In 1896, the US Supreme Court signaled the triumph of the counterrevolution with the
Plessy v. Ferguson decision that effectively sanctioned segregation.

Masked and hooded men continued to terrorize and kill African Americans in the South
well into the 20th century. Between 1882 - the first year such statistics were tallied - and
1901, more than 2,000 people were lynched. In all, recorded lynchings between 1882
and 1951 number nearly 5,000. Hundreds of others perished in race riots that erupted in
cities across the American South and Midwest.

While history is rich in similes, it is considerably poorer in homilies. It is relatively easy to
mine history for parallels. But it is agonizingly difficult to learn from them. Those opposed
to the current Iraqi campaign might cite the tragic example of American Reconstruction
as yet another reason to have refrained from attack. Those in favor of the war could
dismiss the insurrection as a regrettable but inevitable consequence of any military
occupation, even the most benign and just.

Perhaps the only universal conclusion to be drawn is that people will fight to preserve
their property and their way of life, simply because it is theirs, and that wars do not end
at armistice, but only when hostilities cease.

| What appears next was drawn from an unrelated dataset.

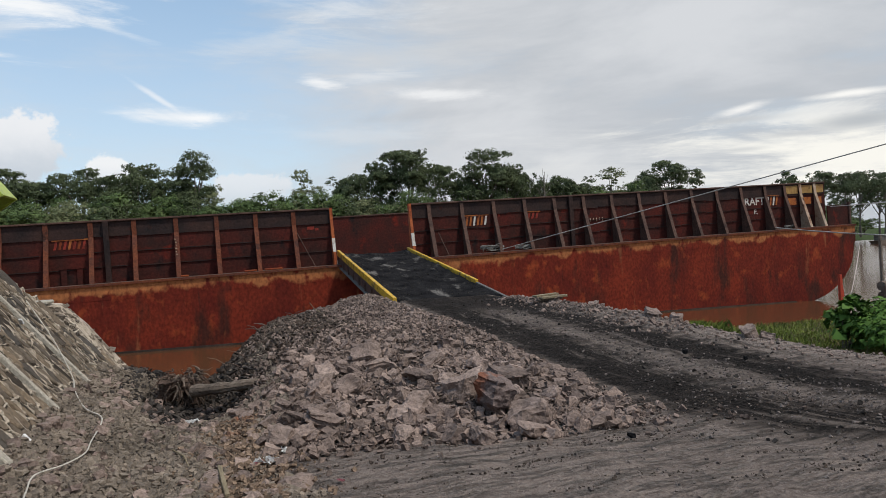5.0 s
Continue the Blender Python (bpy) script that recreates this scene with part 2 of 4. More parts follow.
M_REDP = material("red_paint", ((0.30, 0.04, 0.025), (0.17, 0.03, 0.02)), 4.0, 0.7, 0.1, spots=[((0.05, 0.02, 0.015), 4.0, 0.62)])
M_ORNP = material("orange_paint", ((0.45, 0.15, 0.04), (0.26, 0.07, 0.025)), 4.0, 0.7, 0.1, spots=[((0.07, 0.03, 0.02), 4.0, 0.60)])
M_YELP = material("flaking_yellow_panel", ((0.42, 0.27, 0.09), (0.26, 0.13, 0.05)), 3.0, 0.7, 0.15, spots=[((0.08, 0.035, 0.02), 2.5, 0.56)])
M_YEL = material("yellow_paint", ((0.62, 0.38, 0.035), (0.50, 0.29, 0.03)), 3.0, 0.55, 0.1, spots=[((0.10, 0.075, 0.05), 4.0, 0.53), ((0.25, 0.20, 0.12), 9.0, 0.58)])
M_STEEL = material("dusty_steel", ((0.091, 0.084, 0.077), (0.154, 0.140, 0.126)), 2.5, 0.7, 0.2, spots=[((0.098, 0.042, 0.025), 3.0, 0.6)])
M_COAL = material("coal_dust", ((0.010, 0.010, 0.011), (0.028, 0.027, 0.028)), 2.0, 0.85, 0.5, fine=45.0, spots=[((0.14, 0.13, 0.12), 1.1, 0.57, (1.5, 0.6, 1)), ((0.035, 0.033, 0.032), 3.0, 0.60)], spec=0.0)
M_COALH = material("coal", ((0.008, 0.008, 0.009), (0.020, 0.020, 0.021)), 4.0, 0.7, 0.6, fine=30.0, spec=0.08)
M_BOULDER = material("slate_boulder", ((0.142, 0.107, 0.092), (0.280, 0.214, 0.183)), 3.0, 0.9, 0.55, fine=26.0, vary="object",
                     spots=[((0.349, 0.267, 0.231), 2.2, 0.60), ((0.110, 0.082, 0.071), 4.0, 0.61)])
M_RUST_ROCK = material("rust_stained_boulder", ((0.140, 0.105, 0.095), (0.199, 0.152, 0.138)), 3.0, 0.9, 0.5, fine=26.0,
                       spots=[((0.190, 0.080, 0.050), 3.2, 0.55)])
M_RUBBLE = material("slate_rubble", ((0.152, 0.114, 0.097), (0.295, 0.224, 0.190)), 1.4, 0.92, 0.4, fine=40.0, vary="stone",
                    spots=[((0.276, 0.113, 0.079), 0.9, 0.70)])
# real chips, coloured darker than the rubble to paint in the shade of its gaps
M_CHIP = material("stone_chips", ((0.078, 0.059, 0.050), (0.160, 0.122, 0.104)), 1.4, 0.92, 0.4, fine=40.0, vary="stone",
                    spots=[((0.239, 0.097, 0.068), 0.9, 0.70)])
M_GRAVEL = material("brown_gravel", ((0.115, 0.095, 0.075), (0.236, 0.194, 0.155)), 1.2, 0.92, 0.4, fine=40.0, vary="stone",
                    spots=[((0.300, 0.170, 0.090), 1.0, 0.68)])
M_DARKGR = material("dark_gravel", ((0.03, 0.027, 0.025), (0.065, 0.055, 0.048)), 2.0, 0.85, 0.4, fine=40.0, vary="island")
STONE_SPOTS = [((0.190, 0.108, 0.052), 1.7, 0.63), ((0.075, 0.058, 0.047), 3.0, 0.60), ((0.300, 0.265, 0.220), 5.0, 0.66)]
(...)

In September 1957, this time on order from President Eisenhower, federal troops were
back in Little Rock, Ark., to enforce federally mandated school desegregation. Nearly a
century had passed since the first shots were fired in the war between the States.

• Ken Shulman was the 2003-04 Freedman-Martin Fellow for Journalism at the John F.
Kennedy School of Government at Harvard.

http://www.csmonitor.com/2005/0825/p09s03-coop.htm[/q]
 
It should be noted that "Republican" back during the Civil War and immediate Reconstruction era is not the same party now. Technically, yes, it is, but back then, it was the "liberal" Northern party, while the Democratic Party was the "conservative" Southern party. Around 1870, northern conservative Democrats, frustrated with the negative connotations associated with the party suddenly flooded the Republican Party. Northern liberal Republicans, miffed, then fled their party and went to the Democratic Party. Southerners of both parties pretty much stayed put, since they weren't wanted by anyone in 1870. Then, when it came to the Civil Rights era of the 1960s, conservative Southern Democrats, angry at the party's support for racial equality, started bolting into the Republican Party.

These days, the transition is mostly complete. It just took nearly 140 years for liberals and conservatives to completely switch places from where they were originally. In short, that's generally why I laugh when the GOP parades Abraham Lincoln around, considering that the GOP of his day was the equivalent of the modern Democratic Party.